77.  Another example is to declare the day of promulgation the ‘Constitution Day’ and a national holiday, as Article 90 Section 2 of the Constitution of Kazakhstan does. Furthermore; Article 272 of the Constitution of El Salvador says that when the constitution becomes effective, every civil or military functionary must surrender the pledge determined in the constitution.

78.  A connection of the time of the adoption of a constitution and a tied right is the eligibility of the president of the US: according to Article II Section 1 cl. 5 of the US Constitution, no ‘[p]erson except a natural born Citizen, or a Citizen of the United States, at the time of the Adoption of this Constitution, shall be eligible to the Office of President’. This now-obsolete last part of the provision refers explicitly to the moment of the adoption of the constitution.

H.  Conclusion

79.  The ratification of a constitution formalizes the fundamental act of self-determination which is expressed by the establishment of a constitution. Regarding its procedural and formal dimension, the theory of constituent power is materialized in the concrete observation of how the legal applicability of a constitution is operated. The function of the ratification of a constitution is to present the constituent power in its concrete form: the ratification lets the source of constituent power appear by the act of formal validation by ratification. As the legal basis of every future legislative act and the paramount law of the land, the procedure of the ratification constitutes the pouvoir constitué originaire (the original constituted powers) by the pouvoir constituant (the constituent power), which enables the pouvoir constitué derivé (the constituted powers) to produce the law.

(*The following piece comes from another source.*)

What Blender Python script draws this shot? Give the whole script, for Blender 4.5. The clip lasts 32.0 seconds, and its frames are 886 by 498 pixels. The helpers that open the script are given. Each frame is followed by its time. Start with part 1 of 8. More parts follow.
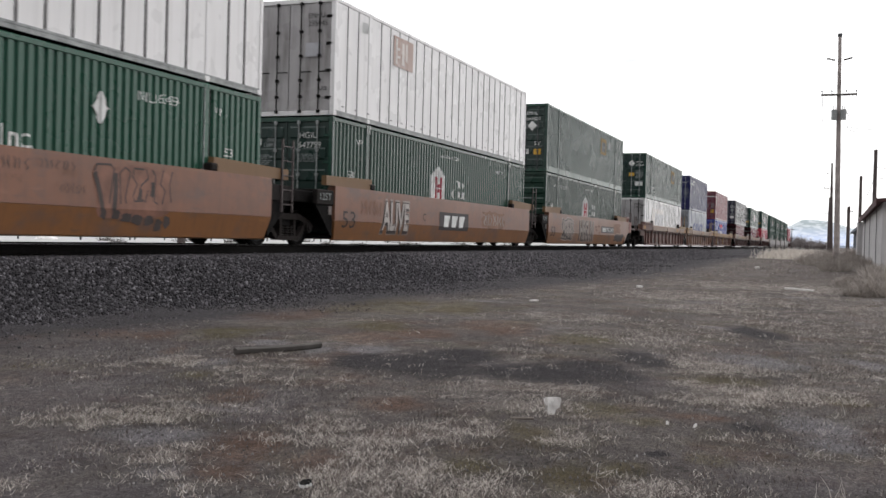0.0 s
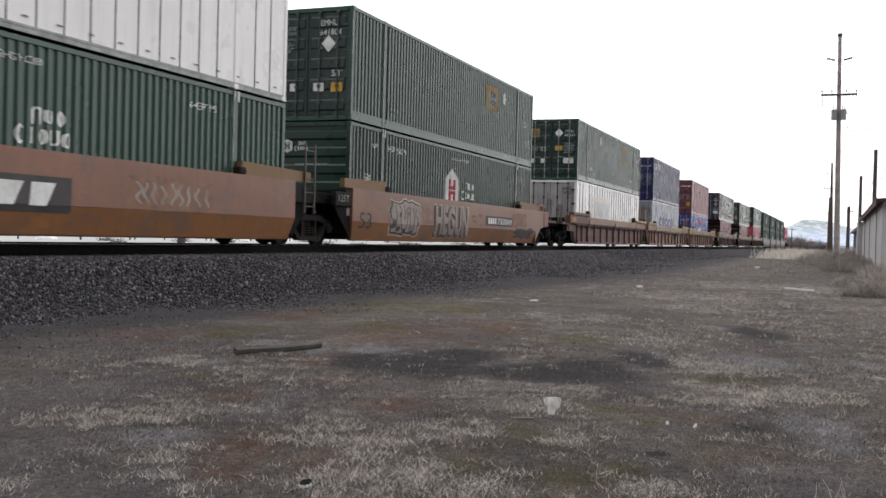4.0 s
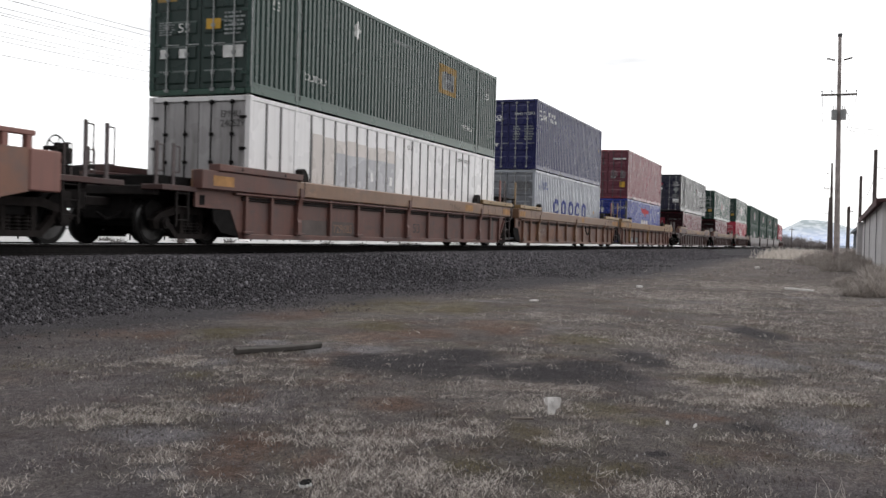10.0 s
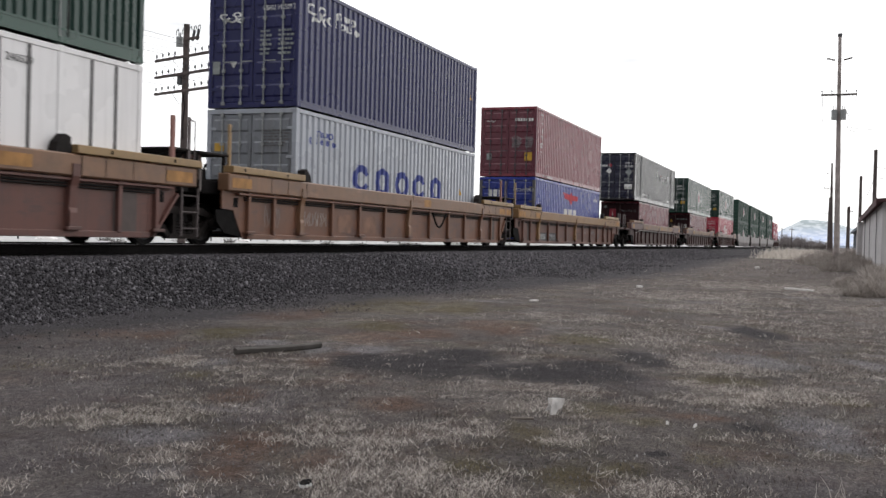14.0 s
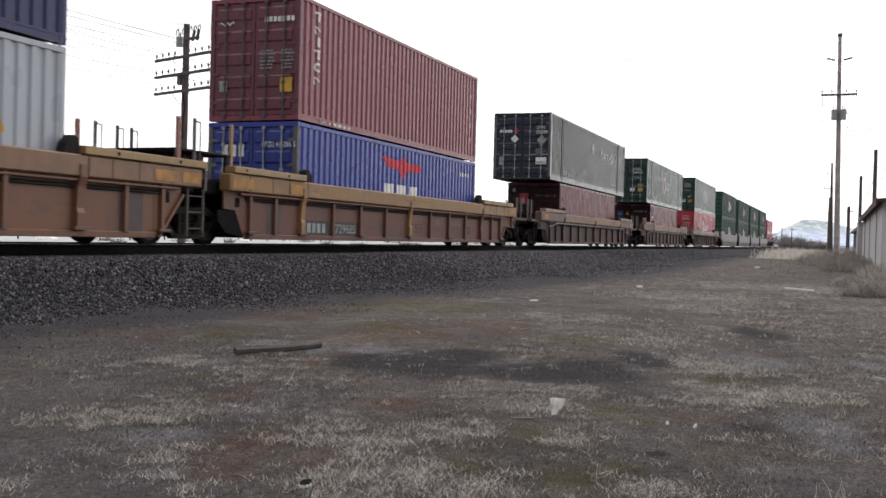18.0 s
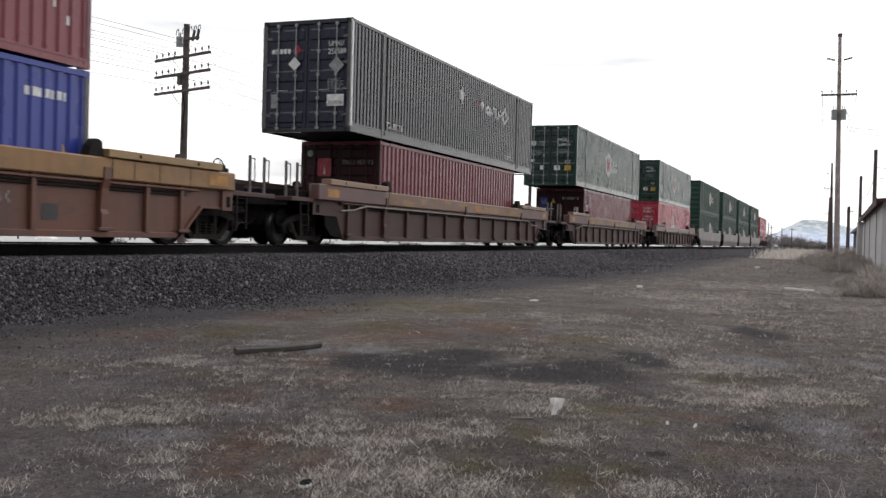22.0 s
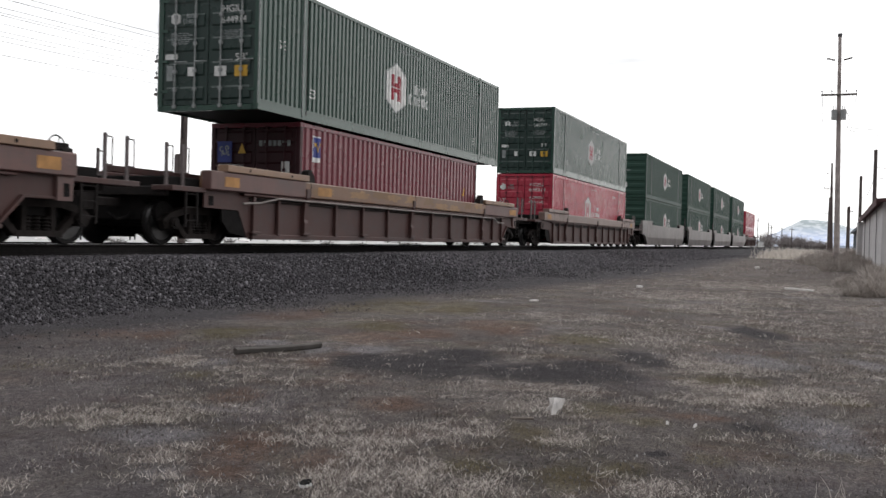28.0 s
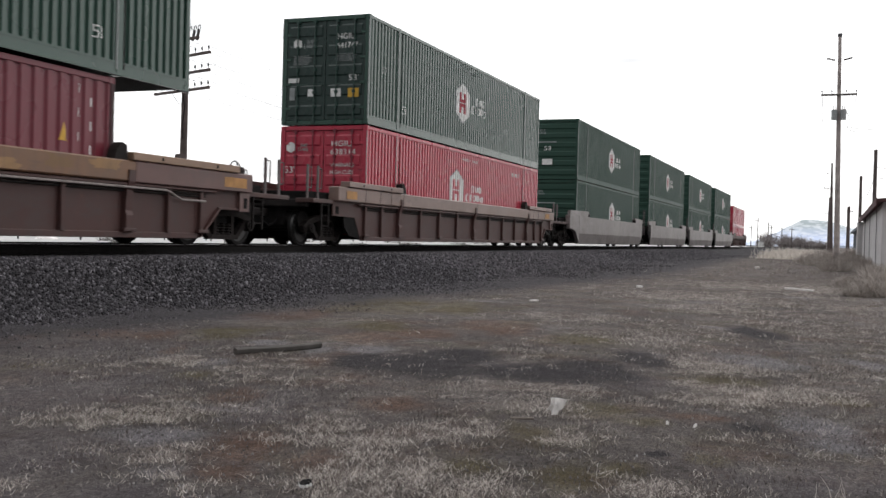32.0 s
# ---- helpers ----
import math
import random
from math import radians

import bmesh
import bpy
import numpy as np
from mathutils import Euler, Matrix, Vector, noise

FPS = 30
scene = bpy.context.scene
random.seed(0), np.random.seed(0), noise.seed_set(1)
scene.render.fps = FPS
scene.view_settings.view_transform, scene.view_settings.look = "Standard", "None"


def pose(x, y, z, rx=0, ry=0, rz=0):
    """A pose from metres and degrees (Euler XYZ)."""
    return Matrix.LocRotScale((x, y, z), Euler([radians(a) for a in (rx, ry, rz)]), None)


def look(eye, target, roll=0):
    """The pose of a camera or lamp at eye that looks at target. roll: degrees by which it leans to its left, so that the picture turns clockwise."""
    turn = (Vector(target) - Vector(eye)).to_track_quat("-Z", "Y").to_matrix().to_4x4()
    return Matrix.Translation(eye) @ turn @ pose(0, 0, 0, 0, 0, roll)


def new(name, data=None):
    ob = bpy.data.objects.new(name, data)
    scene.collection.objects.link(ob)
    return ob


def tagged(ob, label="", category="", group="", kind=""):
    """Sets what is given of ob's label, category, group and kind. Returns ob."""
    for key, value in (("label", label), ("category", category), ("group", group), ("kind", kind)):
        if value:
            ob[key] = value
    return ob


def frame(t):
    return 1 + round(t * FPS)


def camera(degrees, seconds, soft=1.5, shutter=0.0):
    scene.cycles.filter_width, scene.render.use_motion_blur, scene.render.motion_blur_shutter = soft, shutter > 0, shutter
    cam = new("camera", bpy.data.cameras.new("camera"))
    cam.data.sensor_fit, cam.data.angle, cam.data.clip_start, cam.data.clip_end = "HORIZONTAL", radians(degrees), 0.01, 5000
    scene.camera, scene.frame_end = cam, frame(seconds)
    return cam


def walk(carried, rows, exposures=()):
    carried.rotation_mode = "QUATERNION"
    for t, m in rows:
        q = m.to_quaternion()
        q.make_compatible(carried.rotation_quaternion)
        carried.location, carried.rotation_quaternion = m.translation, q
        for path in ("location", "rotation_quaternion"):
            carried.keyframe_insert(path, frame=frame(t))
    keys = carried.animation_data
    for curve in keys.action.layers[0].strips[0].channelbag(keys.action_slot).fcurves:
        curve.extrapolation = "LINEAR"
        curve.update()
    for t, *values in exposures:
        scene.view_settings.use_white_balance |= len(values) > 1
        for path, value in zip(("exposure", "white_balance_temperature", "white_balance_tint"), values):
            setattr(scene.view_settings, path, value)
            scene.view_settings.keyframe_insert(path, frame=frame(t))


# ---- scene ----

# ---------------------------------------------------------------- plan
# x to the right of the viewer, y along the track away from the viewer, z up; ground by the viewer at z = 0
EYE_Z = 1.05
TRACK_X = -12.805          # centre line of the track
RAIL_Z = 0.765             # top of the rails
# way that the train has gone, second by second
GONE = [0.0, 4.59, 9.18, 13.79, 18.42, 23.08, 27.77, 32.5, 37.27, 42.08, 46.93, 51.81, 56.72, 61.64, 66.56, 71.48,
        76.39, 81.27, 86.12, 90.94, 95.72, 100.46, 105.18, 109.87, 114.54, 119.21, 123.87, 128.54, 133.23, 137.92,
        142.6, 147.24, 151.8]
SECONDS = 32.0

# ---------------------------------------------------------------- camera
cam = camera(47.97, SECONDS, soft=1.5, shutter=0.4)
YAW, PITCH, ROLL = 0.3745, -0.0119, 1.53
aim = (-math.sin(YAW) * math.cos(PITCH), math.cos(YAW) * math.cos(PITCH), EYE_Z + math.sin(PITCH))
still = look((0, 0, EYE_Z), aim, ROLL)
walk(cam, [(0, still), (SECONDS, still)], exposures=[(0, -0.42), (3, -0.42), (8, -0.46), (10, -0.50), (12, -0.45), (17, -0.44), (20, -0.50), (22, -0.56), (24, -0.46), (28, -0.48), (30, -0.40), (SECONDS, -0.46)])


# ---------------------------------------------------------------- light
def make_world():
    w = bpy.data.worlds.new("overcast_sky")
    scene.world = w
    w.use_nodes = True
    nt = w.node_tree
    nt.nodes.clear()
    out = nt.nodes.new("ShaderNodeOutputWorld")
    bg = nt.nodes.new("ShaderNodeBackground")
    sky = nt.nodes.new("ShaderNodeTexSky")
    sky.sky_type, sky.sun_disc = "NISHITA", False
    sky.sun_elevation, sky.sun_rotation = radians(41), radians(18)
    sky.air_density, sky.dust_density = 1.0, 3.0
    scale = nt.nodes.new("ShaderNodeVectorMath")
    scale.operation, scale.inputs["Scale"].default_value = "SCALE", 0.10
    nt.links.new(sky.outputs[0], scale.inputs[0])
    # cloud deck: bright, with faint grey streaks low down
    tc = nt.nodes.new("ShaderNodeTexCoord")
    mp = nt.nodes.new("ShaderNodeMapping")
    mp.inputs["Scale"].default_value = (1.6, 1.6, 11.0)
    nt.links.new(tc.outputs["Generated"], mp.inputs[0])
    nz = nt.nodes.new("ShaderNodeTexNoise")
    nz.inputs["Scale"].default_value, nz.inputs["Detail"].default_value = 2.2, 5.0
    nt.links.new(mp.outputs[0], nz.inputs["Vector"])
    ramp = nt.nodes.new("ShaderNodeValToRGB")
    e = ramp.color_ramp.elements
    e[0].position, e[0].color = 0.22, (0.54, 0.545, 0.56, 1)
    e[1].position, e[1].color = 0.48, (1.20, 1.20, 1.21, 1)
    nt.links.new(nz.outputs[0], ramp.inputs[0])
    # the deck glows most round the veiled sun and is dull on the far side
    dot = nt.nodes.new("ShaderNodeVectorMath")
    dot.operation, dot.inputs[1].default_value = "DOT_PRODUCT", (0.05, 0.80, 0.60)
    nt.links.new(tc.outputs["Generated"], dot.inputs[0])
    glow = nt.nodes.new("ShaderNodeMapRange")
    glow.interpolation_type = "SMOOTHSTEP"
    for key, v in (("From Min", -0.9), ("From Max", 0.55), ("To Min", 0.34), ("To Max", 1.9)):
        glow.inputs[key].default_value = v
    nt.links.new(dot.outputs["Value"], glow.inputs["Value"])
    deck = nt.nodes.new("ShaderNodeVectorMath")
    deck.operation = "SCALE"
    nt.links.new(ramp.outputs[0], deck.inputs[0])
    nt.links.new(glow.outputs[0], deck.inputs["Scale"])
    mix = nt.nodes.new("ShaderNodeMix")
    mix.data_type = "RGBA"
    mix.inputs["Factor"].default_value = 0.86
    nt.links.new(scale.outputs[0], mix.inputs["A"])
    nt.links.new(deck.outputs[0], mix.inputs["B"])
    nt.links.new(mix.outputs["Result"], bg.inputs[0])
    bg.inputs[1].default_value = 1.0
    nt.links.new(bg.outputs[0], out.inputs[0])


make_world()
sun = new("sun", bpy.data.lights.new("sun", "SUN"))
sun.data.energy, sun.data.angle, sun.data.color = 0.5, radians(40), (1.0, 0.97, 0.93)
sun.matrix_world = look((14, 44, 40), (0, 0, 0))


# ---------------------------------------------------------------- materials
def nodes_of(name):
    m = bpy.data.materials.new(name)
    m.use_nodes = True
    nt = m.node_tree
    return m, nt, nt.nodes["Principled BSDF"]


def noise_node(nt, scale, detail=4.0, stretch=(1, 1, 1), kind="Object", rough=0.55):
    tc = nt.nodes.new("ShaderNodeTexCoord")
    mp = nt.nodes.new("ShaderNodeMapping")
    mp.inputs["Scale"].default_value = stretch
    nt.links.new(tc.outputs[kind], mp.inputs[0])
    nz = nt.nodes.new("ShaderNodeTexNoise")
    nz.inputs["Scale"].default_value, nz.inputs["Detail"].default_value = scale, detail
    nz.inputs["Roughness"].default_value = rough
    nt.links.new(mp.outputs[0], nz.inputs["Vector"])
    return nz.outputs[0]


def ramp_node(nt, value, low, high, c0=(0, 0, 0, 1), c1=(1, 1, 1, 1)):
    r = nt.nodes.new("ShaderNodeValToRGB")
    e = r.color_ramp.elements
    e[0].position, e[0].color = low, c0
    e[1].position, e[1].color = high, c1
    nt.links.new(value, r.inputs[0])
    return r.outputs[0]


def mix_node(nt, fac, a, b, how="MIX"):
    m = nt.nodes.new("ShaderNodeMix")
    m.data_type, m.blend_type = "RGBA", how
    for key, v in (("Factor", fac), ("A", a), ("B", b)):
        if isinstance(v, (int, float)):
            m.inputs[key].default_value = v
        elif isinstance(v, tuple):
            m.inputs[key].default_value = v if len(v) == 4 else (*v, 1)
        else:
            nt.links.new(v, m.inputs[key])
    return m.outputs["Result"]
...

80.  This constitutional founding expressed by the ratification of a constitution is a ‘constitutional moment’, a legal second recording the establishment of a new constitutional order. However, it is still a demanding idea to reproduce the genesis of a constitution in a purely positivist way based on the formal process of its approval. As the drafting and ratification of a constitution are not a technical procedure but rather constitute a historical narrative, this approach necessarily has to remain fragmentary. Yet, the fact that most of the modern constitutions came into force in a peaceful and lawful way is remarkable. In contrast, this historical observation does not negate the fact that many constitutions arose after a major event of discontinuity: a war, a secession or an enduring crisis, and a subsequent downfall of a government. As could be observed, for example, in Western Europe after the Second World War, in Eastern Europe after the fall of the Iron Curtain, or in post-apartheid South Africa, in many cases it was the total breakdown of a system that brought new constitutions to life.

81.  In a global comparative view, the procedure of the ratification of a constitution shows, despite its respective historical heterogeneities, some recurring elements. Characteristically, a threefold or tripartite procedural mechanism of the establishment of a constitution is implemented, which is composed as follows: (1) drafting; (2) ratification; and (3) (public) promulgation and entering into force. In this rough-textured pattern, the formality of the process of drafting and ratification is gradually increasing: whereas the ratification and subsequent promulgation consolidate and formulize the incremental genesis of a constitution, the process of drafting is in most of the cases highly in flux.. This virtual timeline visualizes the steps of the ratification procedure as a simplifying scheme for a global comparative view of constitutional foundations.